The Commission argued that its procedure was allowed under Coronado Yacht Club v. California Coastal Com., (1993) 13 Cal. App.4th 860 (see CP&DR Court Cases, April 1993). In that case, the court allowed the Commission to decide on a proposed dock extension more than 49 days after an appeal was filed.

But the Fourth District said the Encinitas case was different. In Coronado Yacht Club, the Commission did decide within 49 days that a substantial issue existed. The Commission then postponed a hearing on the merits. But in the case at hand, the Commission considered none of the issues within 49 days.

"In Coronado Yacht Club we approved a procedure where the Commission decided, at a minimum, whether it had jurisdiction within the 49-day period and specifically observed that a procedure like the one used here would be inconsistent with the Legislature's intent," Justice Judith McConnell wrote for the court.

Because a determination regarding a substantial issue necessarily includes a determination regarding jurisdictional boundaries, "the question of whether the ECDS project was within the Commission's appellate jurisdiction because it was located between the first public road and the sea was required to be addressed at the January meeting," the court held.

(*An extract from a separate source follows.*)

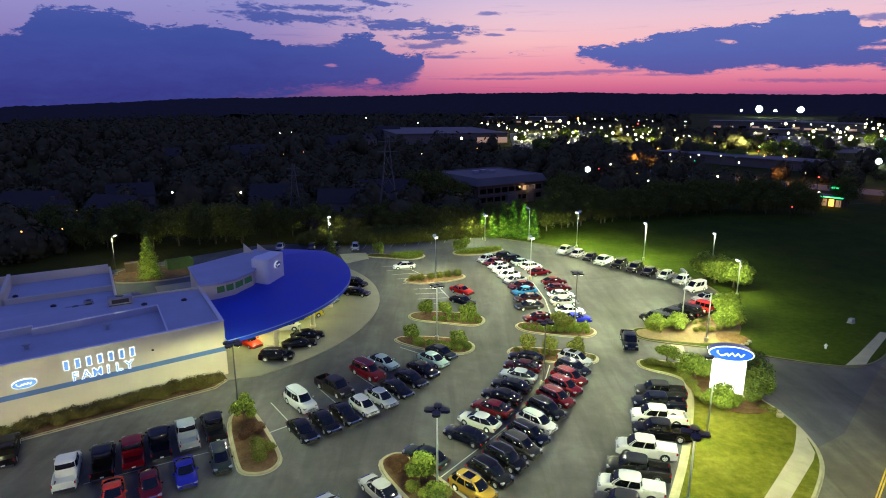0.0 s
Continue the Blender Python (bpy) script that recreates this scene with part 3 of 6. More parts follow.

When the Commission failed to answer that question within 49 days, the Commission lost jurisdiction, the court held.

The court also hammered away at the staff report urging delay because the city had not provided all relevant documents. The record indicated that the city delivered all relevant documents to the staff by the end of the day on December 17, only three days after being notified of the appeal, according to the court.

In the unpublished part of its opinion, the court rejected the inverse condemnation claim. The court held that the Commission's position was not completely untenable, and, at any rate, the landowners could have pursued the sort of residential development for which the property was zoned.

 

The Case: Encinitas Country Day School v. California Coastal Commission, No. D038323, 03 C.D.O.S. 3897, 2003 DJDAR 4977. Filed May 8, 2003.